BEGIN

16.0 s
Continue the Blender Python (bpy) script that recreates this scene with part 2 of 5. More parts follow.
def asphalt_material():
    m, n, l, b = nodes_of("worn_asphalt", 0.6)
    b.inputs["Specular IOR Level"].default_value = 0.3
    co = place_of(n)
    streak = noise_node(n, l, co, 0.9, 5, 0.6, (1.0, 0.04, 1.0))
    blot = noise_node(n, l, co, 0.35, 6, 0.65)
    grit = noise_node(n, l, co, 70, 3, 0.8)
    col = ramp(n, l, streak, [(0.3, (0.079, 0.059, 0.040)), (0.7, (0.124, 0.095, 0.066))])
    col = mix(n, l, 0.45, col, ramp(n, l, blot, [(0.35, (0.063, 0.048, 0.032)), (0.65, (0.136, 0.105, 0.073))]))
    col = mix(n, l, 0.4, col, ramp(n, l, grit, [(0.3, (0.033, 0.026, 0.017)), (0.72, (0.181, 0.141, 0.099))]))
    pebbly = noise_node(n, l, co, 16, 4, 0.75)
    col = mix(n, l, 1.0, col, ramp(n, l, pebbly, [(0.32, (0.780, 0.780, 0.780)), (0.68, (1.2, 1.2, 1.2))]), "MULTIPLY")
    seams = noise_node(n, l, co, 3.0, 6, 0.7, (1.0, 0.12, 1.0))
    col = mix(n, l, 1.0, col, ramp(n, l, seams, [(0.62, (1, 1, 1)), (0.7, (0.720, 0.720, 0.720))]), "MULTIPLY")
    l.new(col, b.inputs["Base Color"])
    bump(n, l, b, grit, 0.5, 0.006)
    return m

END

Restate the listing in full, word for word.

Exercise solution »
16.0 s
Continue the Blender Python (bpy) script that recreates this scene with part 2 of 5. More parts follow.
def asphalt_material():
    m, n, l, b = nodes_of("worn_asphalt", 0.6)
    b.inputs["Specular IOR Level"].default_value = 0.3
    co = place_of(n)
    streak = noise_node(n, l, co, 0.9, 5, 0.6, (1.0, 0.04, 1.0))
    blot = noise_node(n, l, co, 0.35, 6, 0.65)
    grit = noise_node(n, l, co, 70, 3, 0.8)
    col = ramp(n, l, streak, [(0.3, (0.079, 0.059, 0.040)), (0.7, (0.124, 0.095, 0.066))])
    col = mix(n, l, 0.45, col, ramp(n, l, blot, [(0.35, (0.063, 0.048, 0.032)), (0.65, (0.136, 0.105, 0.073))]))
    col = mix(n, l, 0.4, col, ramp(n, l, grit, [(0.3, (0.033, 0.026, 0.017)), (0.72, (0.181, 0.141, 0.099))]))
    pebbly = noise_node(n, l, co, 16, 4, 0.75)
    col = mix(n, l, 1.0, col, ramp(n, l, pebbly, [(0.32, (0.780, 0.780, 0.780)), (0.68, (1.2, 1.2, 1.2))]), "MULTIPLY")
    seams = noise_node(n, l, co, 3.0, 6, 0.7, (1.0, 0.12, 1.0))
    col = mix(n, l, 1.0, col, ramp(n, l, seams, [(0.62, (1, 1, 1)), (0.7, (0.720, 0.720, 0.720))]), "MULTIPLY")
    l.new(col, b.inputs["Base Color"])
    bump(n, l, b, grit, 0.5, 0.006)
    return m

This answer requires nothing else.